Write out the complete material exactly as it stands.

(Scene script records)
----------------
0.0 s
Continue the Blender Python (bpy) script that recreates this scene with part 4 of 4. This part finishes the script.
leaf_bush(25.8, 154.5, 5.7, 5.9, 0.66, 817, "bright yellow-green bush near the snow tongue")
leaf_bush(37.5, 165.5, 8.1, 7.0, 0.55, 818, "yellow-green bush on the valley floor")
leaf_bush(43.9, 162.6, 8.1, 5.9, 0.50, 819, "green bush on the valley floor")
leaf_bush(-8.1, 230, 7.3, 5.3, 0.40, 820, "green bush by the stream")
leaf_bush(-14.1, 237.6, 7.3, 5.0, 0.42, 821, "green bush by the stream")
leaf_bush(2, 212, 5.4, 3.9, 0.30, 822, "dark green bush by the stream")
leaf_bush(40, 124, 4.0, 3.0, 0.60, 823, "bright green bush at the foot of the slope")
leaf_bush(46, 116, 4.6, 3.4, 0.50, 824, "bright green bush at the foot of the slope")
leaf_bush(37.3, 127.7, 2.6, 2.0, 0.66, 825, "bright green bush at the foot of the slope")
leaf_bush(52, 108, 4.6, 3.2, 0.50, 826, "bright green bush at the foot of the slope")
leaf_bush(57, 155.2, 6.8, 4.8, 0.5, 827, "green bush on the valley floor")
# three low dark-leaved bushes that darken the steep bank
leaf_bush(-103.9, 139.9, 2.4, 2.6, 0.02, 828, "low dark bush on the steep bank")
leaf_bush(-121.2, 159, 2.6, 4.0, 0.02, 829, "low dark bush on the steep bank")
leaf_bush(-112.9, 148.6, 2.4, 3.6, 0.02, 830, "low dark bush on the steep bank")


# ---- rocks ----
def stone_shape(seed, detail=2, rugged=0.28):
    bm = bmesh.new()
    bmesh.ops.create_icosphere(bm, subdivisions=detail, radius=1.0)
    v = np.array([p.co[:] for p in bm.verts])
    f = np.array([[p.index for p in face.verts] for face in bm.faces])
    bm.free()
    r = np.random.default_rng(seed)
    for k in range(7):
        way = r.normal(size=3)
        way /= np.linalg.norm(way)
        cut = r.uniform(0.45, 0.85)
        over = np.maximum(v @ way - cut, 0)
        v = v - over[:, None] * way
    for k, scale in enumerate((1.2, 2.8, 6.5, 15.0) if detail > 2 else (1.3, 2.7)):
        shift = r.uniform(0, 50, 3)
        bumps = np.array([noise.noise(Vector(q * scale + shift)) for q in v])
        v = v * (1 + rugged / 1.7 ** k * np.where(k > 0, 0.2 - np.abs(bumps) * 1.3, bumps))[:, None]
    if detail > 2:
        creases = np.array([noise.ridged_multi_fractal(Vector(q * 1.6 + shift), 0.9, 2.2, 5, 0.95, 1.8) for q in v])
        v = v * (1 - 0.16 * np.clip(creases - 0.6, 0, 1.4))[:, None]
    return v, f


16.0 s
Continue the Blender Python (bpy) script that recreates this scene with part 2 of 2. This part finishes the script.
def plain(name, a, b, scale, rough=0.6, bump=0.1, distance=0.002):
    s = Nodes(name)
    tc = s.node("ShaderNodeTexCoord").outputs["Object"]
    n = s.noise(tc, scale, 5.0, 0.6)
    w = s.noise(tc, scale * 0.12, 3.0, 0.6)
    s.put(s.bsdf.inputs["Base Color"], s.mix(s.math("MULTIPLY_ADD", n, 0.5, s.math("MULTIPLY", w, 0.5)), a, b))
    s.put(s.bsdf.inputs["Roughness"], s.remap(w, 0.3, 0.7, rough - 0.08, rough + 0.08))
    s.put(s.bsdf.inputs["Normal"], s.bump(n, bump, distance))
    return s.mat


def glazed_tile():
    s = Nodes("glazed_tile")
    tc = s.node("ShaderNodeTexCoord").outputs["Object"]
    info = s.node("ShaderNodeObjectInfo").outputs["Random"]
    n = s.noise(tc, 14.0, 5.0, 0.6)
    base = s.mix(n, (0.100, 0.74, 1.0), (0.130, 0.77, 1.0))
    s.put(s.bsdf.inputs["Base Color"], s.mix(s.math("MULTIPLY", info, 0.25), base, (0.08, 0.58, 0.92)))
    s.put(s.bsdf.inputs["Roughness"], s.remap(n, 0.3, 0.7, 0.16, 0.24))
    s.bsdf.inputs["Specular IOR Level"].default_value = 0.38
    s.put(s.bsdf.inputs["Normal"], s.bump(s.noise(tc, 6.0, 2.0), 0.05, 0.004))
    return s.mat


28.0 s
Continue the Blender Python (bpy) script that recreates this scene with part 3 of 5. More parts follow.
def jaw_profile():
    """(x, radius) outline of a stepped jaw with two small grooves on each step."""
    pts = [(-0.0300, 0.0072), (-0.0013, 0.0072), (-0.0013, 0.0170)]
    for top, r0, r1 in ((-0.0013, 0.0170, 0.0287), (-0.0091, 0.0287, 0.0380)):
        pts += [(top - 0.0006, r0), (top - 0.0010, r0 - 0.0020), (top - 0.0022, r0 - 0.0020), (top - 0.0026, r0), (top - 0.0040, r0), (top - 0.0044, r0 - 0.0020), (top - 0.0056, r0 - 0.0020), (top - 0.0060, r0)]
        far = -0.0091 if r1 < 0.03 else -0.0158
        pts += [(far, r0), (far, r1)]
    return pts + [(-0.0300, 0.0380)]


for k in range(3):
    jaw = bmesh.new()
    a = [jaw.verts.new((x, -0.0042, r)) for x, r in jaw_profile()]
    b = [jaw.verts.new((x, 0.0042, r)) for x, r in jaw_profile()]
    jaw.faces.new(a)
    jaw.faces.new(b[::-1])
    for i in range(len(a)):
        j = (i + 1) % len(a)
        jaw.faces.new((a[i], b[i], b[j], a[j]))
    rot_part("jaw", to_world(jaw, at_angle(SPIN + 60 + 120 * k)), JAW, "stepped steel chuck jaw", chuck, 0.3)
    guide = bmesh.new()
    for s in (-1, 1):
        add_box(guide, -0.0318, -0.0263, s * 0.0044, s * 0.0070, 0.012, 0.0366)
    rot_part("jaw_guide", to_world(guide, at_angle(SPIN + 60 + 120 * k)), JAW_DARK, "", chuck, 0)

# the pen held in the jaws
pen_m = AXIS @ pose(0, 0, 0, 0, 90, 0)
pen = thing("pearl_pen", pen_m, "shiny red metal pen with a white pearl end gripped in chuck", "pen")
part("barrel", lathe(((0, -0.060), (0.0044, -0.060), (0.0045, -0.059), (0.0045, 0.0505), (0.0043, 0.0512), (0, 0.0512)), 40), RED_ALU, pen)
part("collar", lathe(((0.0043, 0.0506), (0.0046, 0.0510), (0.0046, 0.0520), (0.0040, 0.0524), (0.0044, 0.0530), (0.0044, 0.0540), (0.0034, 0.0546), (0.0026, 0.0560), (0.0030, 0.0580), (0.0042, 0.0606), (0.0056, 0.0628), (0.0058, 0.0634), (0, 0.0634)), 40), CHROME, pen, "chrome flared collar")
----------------
§ **Completed exercise**:
0.0 s
Continue the Blender Python (bpy) script that recreates this scene with part 4 of 4. This part finishes the script.
leaf_bush(25.8, 154.5, 5.7, 5.9, 0.66, 817, "bright yellow-green bush near the snow tongue")
leaf_bush(37.5, 165.5, 8.1, 7.0, 0.55, 818, "yellow-green bush on the valley floor")
leaf_bush(43.9, 162.6, 8.1, 5.9, 0.50, 819, "green bush on the valley floor")
leaf_bush(-8.1, 230, 7.3, 5.3, 0.40, 820, "green bush by the stream")
leaf_bush(-14.1, 237.6, 7.3, 5.0, 0.42, 821, "green bush by the stream")
leaf_bush(2, 212, 5.4, 3.9, 0.30, 822, "dark green bush by the stream")
leaf_bush(40, 124, 4.0, 3.0, 0.60, 823, "bright green bush at the foot of the slope")
leaf_bush(46, 116, 4.6, 3.4, 0.50, 824, "bright green bush at the foot of the slope")
leaf_bush(37.3, 127.7, 2.6, 2.0, 0.66, 825, "bright green bush at the foot of the slope")
leaf_bush(52, 108, 4.6, 3.2, 0.50, 826, "bright green bush at the foot of the slope")
leaf_bush(57, 155.2, 6.8, 4.8, 0.5, 827, "green bush on the valley floor")
# three low dark-leaved bushes that darken the steep bank
leaf_bush(-103.9, 139.9, 2.4, 2.6, 0.02, 828, "low dark bush on the steep bank")
leaf_bush(-121.2, 159, 2.6, 4.0, 0.02, 829, "low dark bush on the steep bank")
leaf_bush(-112.9, 148.6, 2.4, 3.6, 0.02, 830, "low dark bush on the steep bank")


# ---- rocks ----
def stone_shape(seed, detail=2, rugged=0.28):
    bm = bmesh.new()
    bmesh.ops.create_icosphere(bm, subdivisions=detail, radius=1.0)
    v = np.array([p.co[:] for p in bm.verts])
    f = np.array([[p.index for p in face.verts] for face in bm.faces])
    bm.free()
    r = np.random.default_rng(seed)
    for k in range(7):
        way = r.normal(size=3)
        way /= np.linalg.norm(way)
        cut = r.uniform(0.45, 0.85)
        over = np.maximum(v @ way - cut, 0)
        v = v - over[:, None] * way
    for k, scale in enumerate((1.2, 2.8, 6.5, 15.0) if detail > 2 else (1.3, 2.7)):
        shift = r.uniform(0, 50, 3)
        bumps = np.array([noise.noise(Vector(q * scale + shift)) for q in v])
        v = v * (1 + rugged / 1.7 ** k * np.where(k > 0, 0.2 - np.abs(bumps) * 1.3, bumps))[:, None]
    if detail > 2:
        creases = np.array([noise.ridged_multi_fractal(Vector(q * 1.6 + shift), 0.9, 2.2, 5, 0.95, 1.8) for q in v])
        v = v * (1 - 0.16 * np.clip(creases - 0.6, 0, 1.4))[:, None]
    return v, f


16.0 s
Continue the Blender Python (bpy) script that recreates this scene with part 2 of 2. This part finishes the script.
def plain(name, a, b, scale, rough=0.6, bump=0.1, distance=0.002):
    s = Nodes(name)
    tc = s.node("ShaderNodeTexCoord").outputs["Object"]
    n = s.noise(tc, scale, 5.0, 0.6)
    w = s.noise(tc, scale * 0.12, 3.0, 0.6)
    s.put(s.bsdf.inputs["Base Color"], s.mix(s.math("MULTIPLY_ADD", n, 0.5, s.math("MULTIPLY", w, 0.5)), a, b))
    s.put(s.bsdf.inputs["Roughness"], s.remap(w, 0.3, 0.7, rough - 0.08, rough + 0.08))
    s.put(s.bsdf.inputs["Normal"], s.bump(n, bump, distance))
    return s.mat


def glazed_tile():
    s = Nodes("glazed_tile")
    tc = s.node("ShaderNodeTexCoord").outputs["Object"]
    info = s.node("ShaderNodeObjectInfo").outputs["Random"]
    n = s.noise(tc, 14.0, 5.0, 0.6)
    base = s.mix(n, (0.100, 0.74, 1.0), (0.130, 0.77, 1.0))
    s.put(s.bsdf.inputs["Base Color"], s.mix(s.math("MULTIPLY", info, 0.25), base, (0.08, 0.58, 0.92)))
    s.put(s.bsdf.inputs["Roughness"], s.remap(n, 0.3, 0.7, 0.16, 0.24))
    s.bsdf.inputs["Specular IOR Level"].default_value = 0.38
    s.put(s.bsdf.inputs["Normal"], s.bump(s.noise(tc, 6.0, 2.0), 0.05, 0.004))
    return s.mat


28.0 s
Continue the Blender Python (bpy) script that recreates this scene with part 3 of 5. More parts follow.
def jaw_profile():
    """(x, radius) outline of a stepped jaw with two small grooves on each step."""
    pts = [(-0.0300, 0.0072), (-0.0013, 0.0072), (-0.0013, 0.0170)]
    for top, r0, r1 in ((-0.0013, 0.0170, 0.0287), (-0.0091, 0.0287, 0.0380)):
        pts += [(top - 0.0006, r0), (top - 0.0010, r0 - 0.0020), (top - 0.0022, r0 - 0.0020), (top - 0.0026, r0), (top - 0.0040, r0), (top - 0.0044, r0 - 0.0020), (top - 0.0056, r0 - 0.0020), (top - 0.0060, r0)]
        far = -0.0091 if r1 < 0.03 else -0.0158
        pts += [(far, r0), (far, r1)]
    return pts + [(-0.0300, 0.0380)]


for k in range(3):
    jaw = bmesh.new()
    a = [jaw.verts.new((x, -0.0042, r)) for x, r in jaw_profile()]
    b = [jaw.verts.new((x, 0.0042, r)) for x, r in jaw_profile()]
    jaw.faces.new(a)
    jaw.faces.new(b[::-1])
    for i in range(len(a)):
        j = (i + 1) % len(a)
        jaw.faces.new((a[i], b[i], b[j], a[j]))
    rot_part("jaw", to_world(jaw, at_angle(SPIN + 60 + 120 * k)), JAW, "stepped steel chuck jaw", chuck, 0.3)
    guide = bmesh.new()
    for s in (-1, 1):
        add_box(guide, -0.0318, -0.0263, s * 0.0044, s * 0.0070, 0.012, 0.0366)
    rot_part("jaw_guide", to_world(guide, at_angle(SPIN + 60 + 120 * k)), JAW_DARK, "", chuck, 0)

# the pen held in the jaws
pen_m = AXIS @ pose(0, 0, 0, 0, 90, 0)
pen = thing("pearl_pen", pen_m, "shiny red metal pen with a white pearl end gripped in chuck", "pen")
part("barrel", lathe(((0, -0.060), (0.0044, -0.060), (0.0045, -0.059), (0.0045, 0.0505), (0.0043, 0.0512), (0, 0.0512)), 40), RED_ALU, pen)
part("collar", lathe(((0.0043, 0.0506), (0.0046, 0.0510), (0.0046, 0.0520), (0.0040, 0.0524), (0.0044, 0.0530), (0.0044, 0.0540), (0.0034, 0.0546), (0.0026, 0.0560), (0.0030, 0.0580), (0.0042, 0.0606), (0.0056, 0.0628), (0.0058, 0.0634), (0, 0.0634)), 40), CHROME, pen, "chrome flared collar")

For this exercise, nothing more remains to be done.